Transcribe the data in full and exactly, omitting any pictures.

----- RECORDED INFORMATION

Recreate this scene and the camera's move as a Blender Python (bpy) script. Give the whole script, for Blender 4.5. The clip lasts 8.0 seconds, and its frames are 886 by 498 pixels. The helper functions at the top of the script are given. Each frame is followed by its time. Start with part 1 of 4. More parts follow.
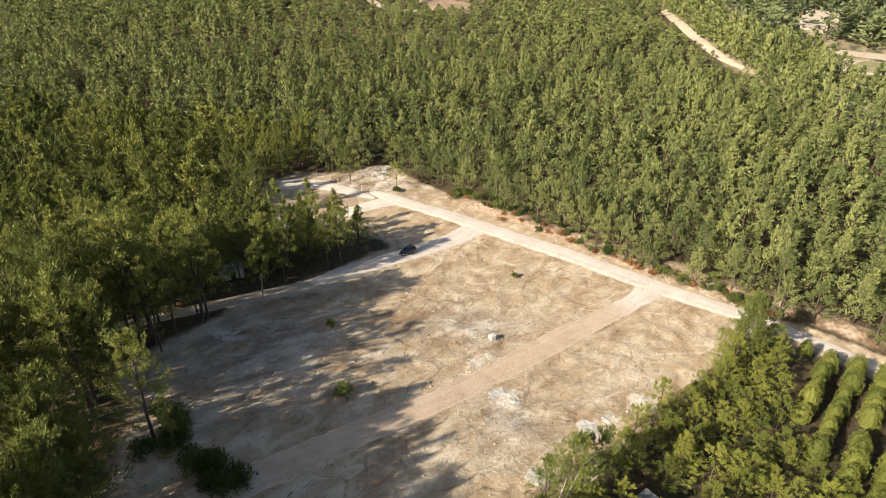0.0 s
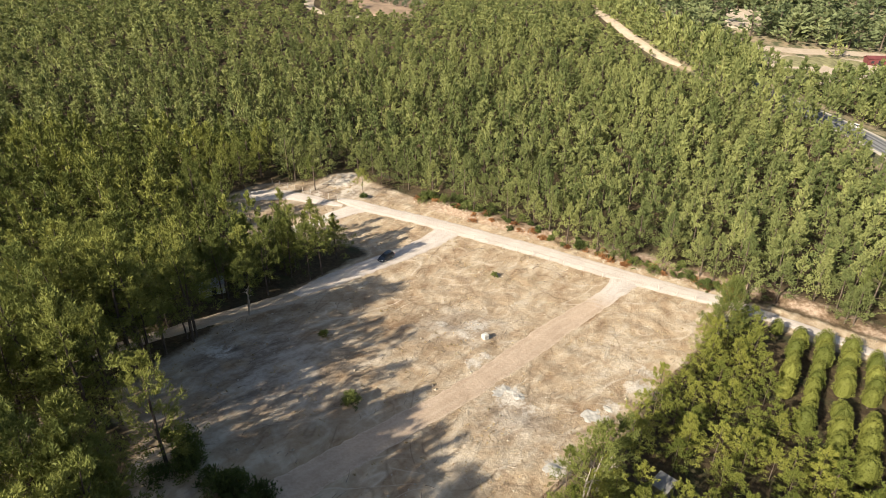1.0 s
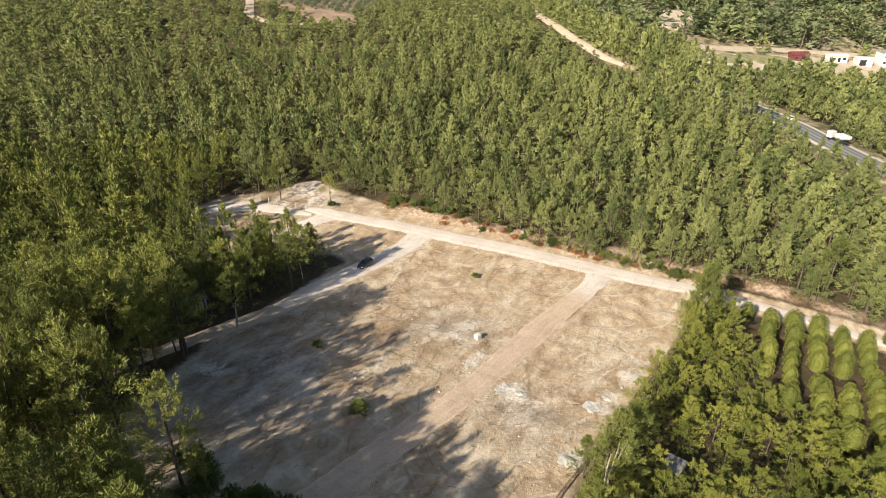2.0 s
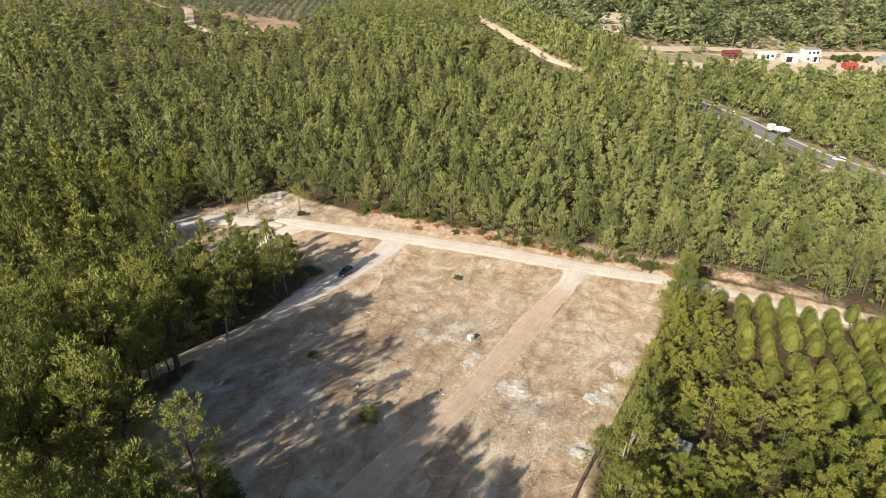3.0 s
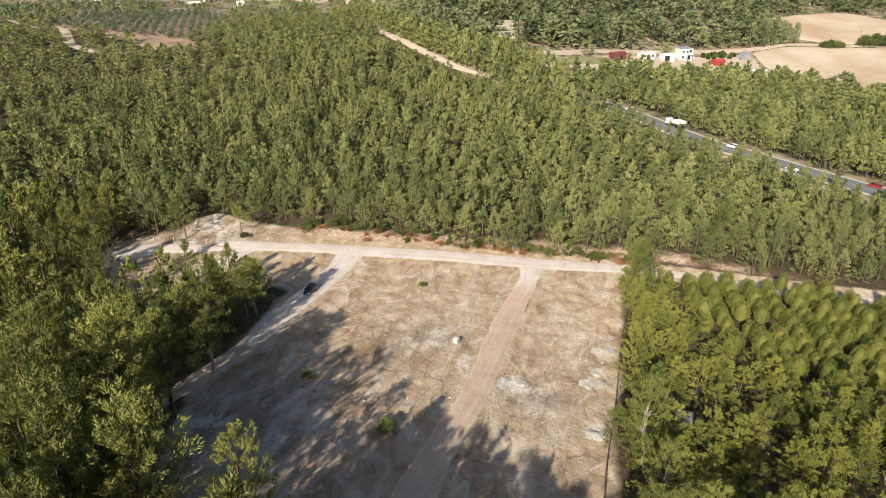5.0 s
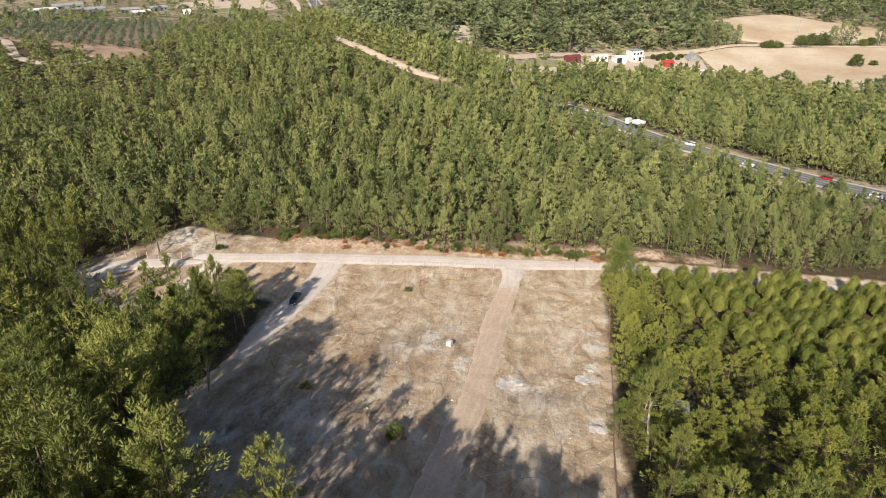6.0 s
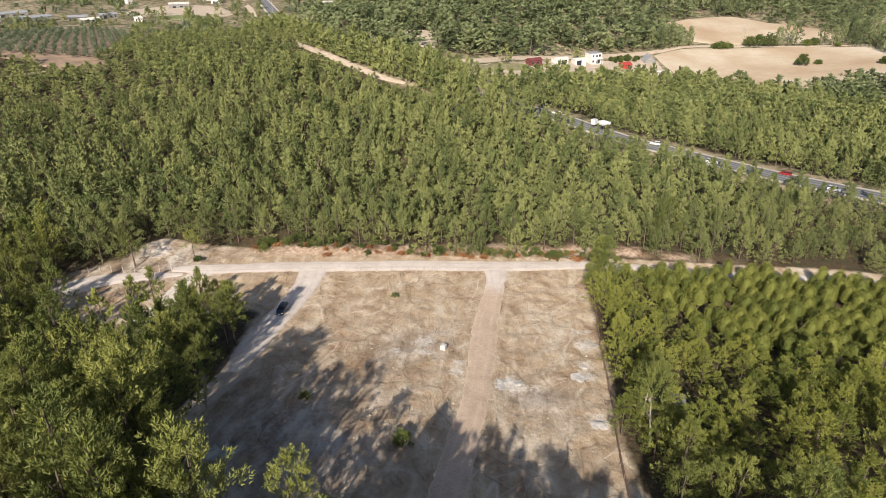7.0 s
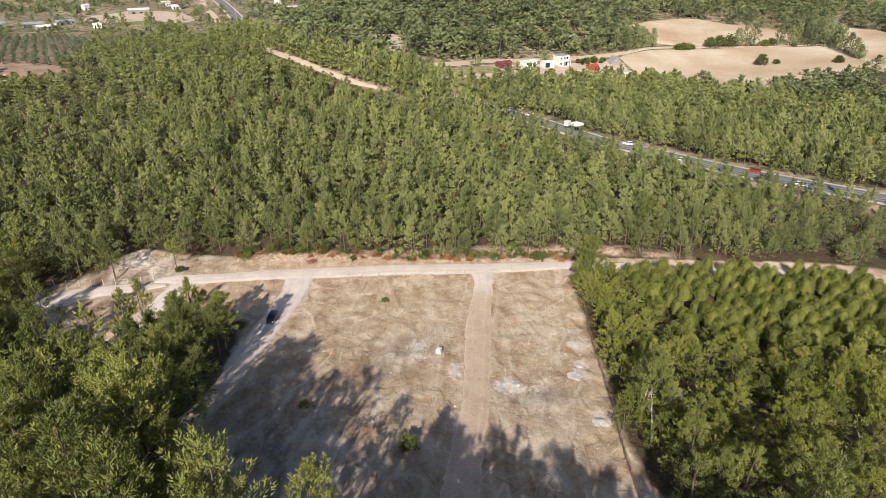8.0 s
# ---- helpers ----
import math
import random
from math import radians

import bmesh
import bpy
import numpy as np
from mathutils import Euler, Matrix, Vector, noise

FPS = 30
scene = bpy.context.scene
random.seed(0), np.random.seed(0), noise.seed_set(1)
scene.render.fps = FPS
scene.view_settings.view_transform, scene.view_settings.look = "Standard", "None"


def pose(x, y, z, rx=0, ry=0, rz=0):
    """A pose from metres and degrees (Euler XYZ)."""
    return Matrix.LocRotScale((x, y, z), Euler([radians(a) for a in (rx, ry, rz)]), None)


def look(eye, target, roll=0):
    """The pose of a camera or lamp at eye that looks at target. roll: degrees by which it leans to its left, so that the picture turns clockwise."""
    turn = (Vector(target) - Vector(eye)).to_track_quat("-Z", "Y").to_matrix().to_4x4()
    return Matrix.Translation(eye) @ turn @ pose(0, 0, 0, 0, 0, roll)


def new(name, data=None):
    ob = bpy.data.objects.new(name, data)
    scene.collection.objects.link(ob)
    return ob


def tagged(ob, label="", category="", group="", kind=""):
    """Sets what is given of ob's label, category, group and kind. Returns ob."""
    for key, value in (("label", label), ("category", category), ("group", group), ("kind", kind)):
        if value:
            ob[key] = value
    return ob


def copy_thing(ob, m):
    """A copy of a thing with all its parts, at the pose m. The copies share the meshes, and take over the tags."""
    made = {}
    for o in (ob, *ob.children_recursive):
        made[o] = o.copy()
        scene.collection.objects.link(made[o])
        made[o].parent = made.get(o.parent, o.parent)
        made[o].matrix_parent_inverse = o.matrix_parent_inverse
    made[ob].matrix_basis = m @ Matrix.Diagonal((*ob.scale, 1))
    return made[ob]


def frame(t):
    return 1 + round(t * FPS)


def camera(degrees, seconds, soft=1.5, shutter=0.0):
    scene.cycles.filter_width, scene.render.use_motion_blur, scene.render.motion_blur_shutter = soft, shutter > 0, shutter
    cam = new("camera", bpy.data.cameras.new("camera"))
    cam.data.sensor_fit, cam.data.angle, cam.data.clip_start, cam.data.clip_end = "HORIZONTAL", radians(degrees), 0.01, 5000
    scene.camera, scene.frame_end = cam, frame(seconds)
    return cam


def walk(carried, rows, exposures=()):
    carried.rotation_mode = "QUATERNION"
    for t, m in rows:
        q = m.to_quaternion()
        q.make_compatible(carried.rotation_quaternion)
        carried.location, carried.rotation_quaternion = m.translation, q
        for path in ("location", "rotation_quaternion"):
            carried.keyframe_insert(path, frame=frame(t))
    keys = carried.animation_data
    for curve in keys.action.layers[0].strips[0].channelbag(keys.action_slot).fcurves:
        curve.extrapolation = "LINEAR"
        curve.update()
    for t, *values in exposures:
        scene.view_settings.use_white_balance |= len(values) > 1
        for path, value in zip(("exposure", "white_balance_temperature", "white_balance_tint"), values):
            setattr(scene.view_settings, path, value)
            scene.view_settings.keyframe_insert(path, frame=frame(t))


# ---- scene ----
cam = camera(68.7, 8.0, soft=0.8)
METRES, EYE, TILT, LEAN, TURN = 58.0, 68.0, -29.3, 0.0, 0.0
ROWS = [
    (0.0, 0.0, 0.0, 0.0, 0.0, 0.0, 0.0),
    (0.5, -0.0766, -0.0042, -0.0015, -2.84, 0.19, 1.6),
    (1.0, -0.1523, -0.0044, 0.0003, -5.59, 0.23, 3.15),
    (1.5, -0.2258, -0.0003, 0.0024, -8.3, 0.25, 4.64),
    (3.0, -0.4381, 0.0283, 0.019, -16.21, 0.0, 9.0),
    (3.5, -0.5045, 0.0436, 0.027, -18.71, -0.21, 10.31),
    (4.0, -0.5703, 0.0619, 0.0368, -21.28, -0.47, 11.63),
    (4.5, -0.6329, 0.0818, 0.0488, -23.81, -0.79, 12.88),
    (6.0, -0.7918, 0.144, 0.0873, -30.53, -1.81, 16.11),
    (6.5, -0.8364, 0.1657, 0.1024, -32.55, -2.17, 17.0),
    (7.0, -0.8756, 0.1875, 0.1172, -34.42, -2.6, 17.8),
    (7.5, -0.9096, 0.2087, 0.1309, -36.11, -2.96, 18.53),
    (8.0, -0.9395, 0.2287, 0.1436, -37.6, -3.32, 19.15),
]
walk(cam, [(t, pose(0, 0, EYE, TILT, LEAN, TURN) @ pose(METRES * x, METRES * y, METRES * z, 90 + pitch, roll, yaw)) for t, x, y, z, yaw, pitch, roll in ROWS],
     exposures=[(0.0, 1.14, 6500, 9), (4.0, 0.95, 6300, 11), (8.0, 0.79, 6050, 14)])

# ---- sun and sky ----
SUN_AZ, SUN_EL = 231.0, 31.0          # degrees clockwise from +y, degrees above the horizon
sun_from = Vector((math.sin(radians(SUN_AZ)) * math.cos(radians(SUN_EL)), math.cos(radians(SUN_AZ)) * math.cos(radians(SUN_EL)), math.sin(radians(SUN_EL))))
sun = new("sun", bpy.data.lights.new("sun", "SUN"))
sun.data.energy, sun.data.angle, sun.data.color = 5.0, radians(0.6), (1.0, 0.9, 0.74)
sun.matrix_world = look(sun_from * 300, (0, 0, 0))
world = bpy.data.worlds.new("sky")
scene.world = world
world.use_nodes = True
sky = world.node_tree.nodes.new("ShaderNodeTexSky")
sky.sky_type, sky.sun_disc, sky.sun_elevation, sky.sun_rotation = "NISHITA", False, radians(SUN_EL), radians(SUN_AZ)
sky.dust_density = 2.0
background = world.node_tree.nodes["Background"]
background.inputs["Strength"].default_value = 0.054
world.node_tree.links.new(sky.outputs[0], background.inputs["Color"])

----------

● ANSWER FOR THE TASK
Recreate this scene and the camera's move as a Blender Python (bpy) script. Give the whole script, for Blender 4.5. The clip lasts 8.0 seconds, and its frames are 886 by 498 pixels. The helper functions at the top of the script are given. Each frame is followed by its time. Start with part 1 of 4. More parts follow.
0.0 s
1.0 s
2.0 s
3.0 s
5.0 s
6.0 s
7.0 s
8.0 s
# ---- helpers ----
import math
import random
from math import radians

import bmesh
import bpy
import numpy as np
from mathutils import Euler, Matrix, Vector, noise

FPS = 30
scene = bpy.context.scene
random.seed(0), np.random.seed(0), noise.seed_set(1)
scene.render.fps = FPS
scene.view_settings.view_transform, scene.view_settings.look = "Standard", "None"


def pose(x, y, z, rx=0, ry=0, rz=0):
    """A pose from metres and degrees (Euler XYZ)."""
    return Matrix.LocRotScale((x, y, z), Euler([radians(a) for a in (rx, ry, rz)]), None)


def look(eye, target, roll=0):
    """The pose of a camera or lamp at eye that looks at target. roll: degrees by which it leans to its left, so that the picture turns clockwise."""
    turn = (Vector(target) - Vector(eye)).to_track_quat("-Z", "Y").to_matrix().to_4x4()
    return Matrix.Translation(eye) @ turn @ pose(0, 0, 0, 0, 0, roll)


def new(name, data=None):
    ob = bpy.data.objects.new(name, data)
    scene.collection.objects.link(ob)
    return ob


def tagged(ob, label="", category="", group="", kind=""):
    """Sets what is given of ob's label, category, group and kind. Returns ob."""
    for key, value in (("label", label), ("category", category), ("group", group), ("kind", kind)):
        if value:
            ob[key] = value
    return ob


def copy_thing(ob, m):
    """A copy of a thing with all its parts, at the pose m. The copies share the meshes, and take over the tags."""
    made = {}
    for o in (ob, *ob.children_recursive):
        made[o] = o.copy()
        scene.collection.objects.link(made[o])
        made[o].parent = made.get(o.parent, o.parent)
        made[o].matrix_parent_inverse = o.matrix_parent_inverse
    made[ob].matrix_basis = m @ Matrix.Diagonal((*ob.scale, 1))
    return made[ob]


def frame(t):
    return 1 + round(t * FPS)


def camera(degrees, seconds, soft=1.5, shutter=0.0):
    scene.cycles.filter_width, scene.render.use_motion_blur, scene.render.motion_blur_shutter = soft, shutter > 0, shutter
    cam = new("camera", bpy.data.cameras.new("camera"))
    cam.data.sensor_fit, cam.data.angle, cam.data.clip_start, cam.data.clip_end = "HORIZONTAL", radians(degrees), 0.01, 5000
    scene.camera, scene.frame_end = cam, frame(seconds)
    return cam


def walk(carried, rows, exposures=()):
    carried.rotation_mode = "QUATERNION"
    for t, m in rows:
        q = m.to_quaternion()
        q.make_compatible(carried.rotation_quaternion)
        carried.location, carried.rotation_quaternion = m.translation, q
        for path in ("location", "rotation_quaternion"):
            carried.keyframe_insert(path, frame=frame(t))
    keys = carried.animation_data
    for curve in keys.action.layers[0].strips[0].channelbag(keys.action_slot).fcurves:
        curve.extrapolation = "LINEAR"
        curve.update()
    for t, *values in exposures:
        scene.view_settings.use_white_balance |= len(values) > 1
        for path, value in zip(("exposure", "white_balance_temperature", "white_balance_tint"), values):
            setattr(scene.view_settings, path, value)
            scene.view_settings.keyframe_insert(path, frame=frame(t))


# ---- scene ----
cam = camera(68.7, 8.0, soft=0.8)
METRES, EYE, TILT, LEAN, TURN = 58.0, 68.0, -29.3, 0.0, 0.0
ROWS = [
    (0.0, 0.0, 0.0, 0.0, 0.0, 0.0, 0.0),
    (0.5, -0.0766, -0.0042, -0.0015, -2.84, 0.19, 1.6),
    (1.0, -0.1523, -0.0044, 0.0003, -5.59, 0.23, 3.15),
    (1.5, -0.2258, -0.0003, 0.0024, -8.3, 0.25, 4.64),
    (3.0, -0.4381, 0.0283, 0.019, -16.21, 0.0, 9.0),
    (3.5, -0.5045, 0.0436, 0.027, -18.71, -0.21, 10.31),
    (4.0, -0.5703, 0.0619, 0.0368, -21.28, -0.47, 11.63),
    (4.5, -0.6329, 0.0818, 0.0488, -23.81, -0.79, 12.88),
    (6.0, -0.7918, 0.144, 0.0873, -30.53, -1.81, 16.11),
    (6.5, -0.8364, 0.1657, 0.1024, -32.55, -2.17, 17.0),
    (7.0, -0.8756, 0.1875, 0.1172, -34.42, -2.6, 17.8),
    (7.5, -0.9096, 0.2087, 0.1309, -36.11, -2.96, 18.53),
    (8.0, -0.9395, 0.2287, 0.1436, -37.6, -3.32, 19.15),
]
walk(cam, [(t, pose(0, 0, EYE, TILT, LEAN, TURN) @ pose(METRES * x, METRES * y, METRES * z, 90 + pitch, roll, yaw)) for t, x, y, z, yaw, pitch, roll in ROWS],
     exposures=[(0.0, 1.14, 6500, 9), (4.0, 0.95, 6300, 11), (8.0, 0.79, 6050, 14)])

# ---- sun and sky ----
SUN_AZ, SUN_EL = 231.0, 31.0          # degrees clockwise from +y, degrees above the horizon
sun_from = Vector((math.sin(radians(SUN_AZ)) * math.cos(radians(SUN_EL)), math.cos(radians(SUN_AZ)) * math.cos(radians(SUN_EL)), math.sin(radians(SUN_EL))))
sun = new("sun", bpy.data.lights.new("sun", "SUN"))
sun.data.energy, sun.data.angle, sun.data.color = 5.0, radians(0.6), (1.0, 0.9, 0.74)
sun.matrix_world = look(sun_from * 300, (0, 0, 0))
world = bpy.data.worlds.new("sky")
scene.world = world
world.use_nodes = True
sky = world.node_tree.nodes.new("ShaderNodeTexSky")
sky.sky_type, sky.sun_disc, sky.sun_elevation, sky.sun_rotation = "NISHITA", False, radians(SUN_EL), radians(SUN_AZ)
sky.dust_density = 2.0
background = world.node_tree.nodes["Background"]
background.inputs["Strength"].default_value = 0.054
world.node_tree.links.new(sky.outputs[0], background.inputs["Color"])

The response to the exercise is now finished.